* YOUR GOAL: Output every line exactly as written. Leave out pictures.

* RAW DATA:

+++++

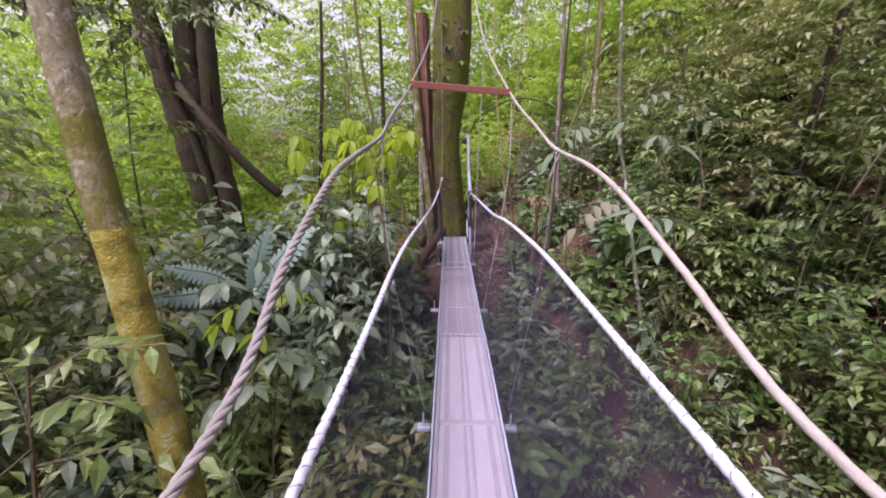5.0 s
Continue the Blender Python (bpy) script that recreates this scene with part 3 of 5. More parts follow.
# buttress roots: a long one running down beside the deck, a short fin on the step side
for pts, radii in (([(-0.12, 11.62, -0.28), (-0.33, 11.42, -0.56), (-0.54, 11.15, -0.82), (-0.72, 10.85, -1.06), (-0.86, 10.6, -1.3)], (0.09, 0.10)),
                   ([(0.12, 11.82, 0.0), (0.25, 11.88, -0.2), (0.35, 11.9, -0.4), (0.44, 11.92, -0.62)], (0.08, 0.07)),
                   ([(-0.1, 11.95, -0.1), (-0.4, 12.2, -0.5), (-0.7, 12.4, -0.95)], (0.10, 0.07))):
    line = spline(pts, 0.06)
    b = Build()
    b.tube(line, [(radii[0] + (radii[1] - radii[0]) * i / len(line)) * (1 + 0.16 * noise.noise(Vector((i * 0.3, pts[0][0] * 9, 5)))) for i in range(len(line))], 14, 1.5, 5, 0.16)
    part("buttress_root", b, M_ROOT, thorny, "red-brown buttress root", True)
# thorns: broad-based cones that point out and a little up
b = Build()
base_r, tip = 0.019, 0.042
ringv = [b.add((0, base_r * 1.7 * math.cos(a), base_r * 0.75 * math.sin(a))) for a in np.linspace(0, 2 * math.pi, 8)[:-1]]
ring2 = [b.add((tip * 0.7, base_r * 1.0 * math.cos(a), base_r * 0.5 * math.sin(a) + 0.004)) for a in np.linspace(0, 2 * math.pi, 8)[:-1]]
top = b.add((tip * 0.85, 0, 0.006))
for k in range(7):
    b.f.append((ringv[k], ringv[(k + 1) % 7], ring2[(k + 1) % 7], ring2[k]))
    b.f.append((ring2[k], ring2[(k + 1) % 7], top))
thorn_mesh = b.mesh("thorn", M_THORN, True)
rnd = random.Random(5)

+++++

* WRITTEN ANSWER:
5.0 s
Continue the Blender Python (bpy) script that recreates this scene with part 3 of 5. More parts follow.
# buttress roots: a long one running down beside the deck, a short fin on the step side
for pts, radii in (([(-0.12, 11.62, -0.28), (-0.33, 11.42, -0.56), (-0.54, 11.15, -0.82), (-0.72, 10.85, -1.06), (-0.86, 10.6, -1.3)], (0.09, 0.10)),
                   ([(0.12, 11.82, 0.0), (0.25, 11.88, -0.2), (0.35, 11.9, -0.4), (0.44, 11.92, -0.62)], (0.08, 0.07)),
                   ([(-0.1, 11.95, -0.1), (-0.4, 12.2, -0.5), (-0.7, 12.4, -0.95)], (0.10, 0.07))):
    line = spline(pts, 0.06)
    b = Build()
    b.tube(line, [(radii[0] + (radii[1] - radii[0]) * i / len(line)) * (1 + 0.16 * noise.noise(Vector((i * 0.3, pts[0][0] * 9, 5)))) for i in range(len(line))], 14, 1.5, 5, 0.16)
    part("buttress_root", b, M_ROOT, thorny, "red-brown buttress root", True)
# thorns: broad-based cones that point out and a little up
b = Build()
base_r, tip = 0.019, 0.042
ringv = [b.add((0, base_r * 1.7 * math.cos(a), base_r * 0.75 * math.sin(a))) for a in np.linspace(0, 2 * math.pi, 8)[:-1]]
ring2 = [b.add((tip * 0.7, base_r * 1.0 * math.cos(a), base_r * 0.5 * math.sin(a) + 0.004)) for a in np.linspace(0, 2 * math.pi, 8)[:-1]]
top = b.add((tip * 0.85, 0, 0.006))
for k in range(7):
    b.f.append((ringv[k], ringv[(k + 1) % 7], ring2[(k + 1) % 7], ring2[k]))
    b.f.append((ring2[k], ring2[(k + 1) % 7], top))
thorn_mesh = b.mesh("thorn", M_THORN, True)
rnd = random.Random(5)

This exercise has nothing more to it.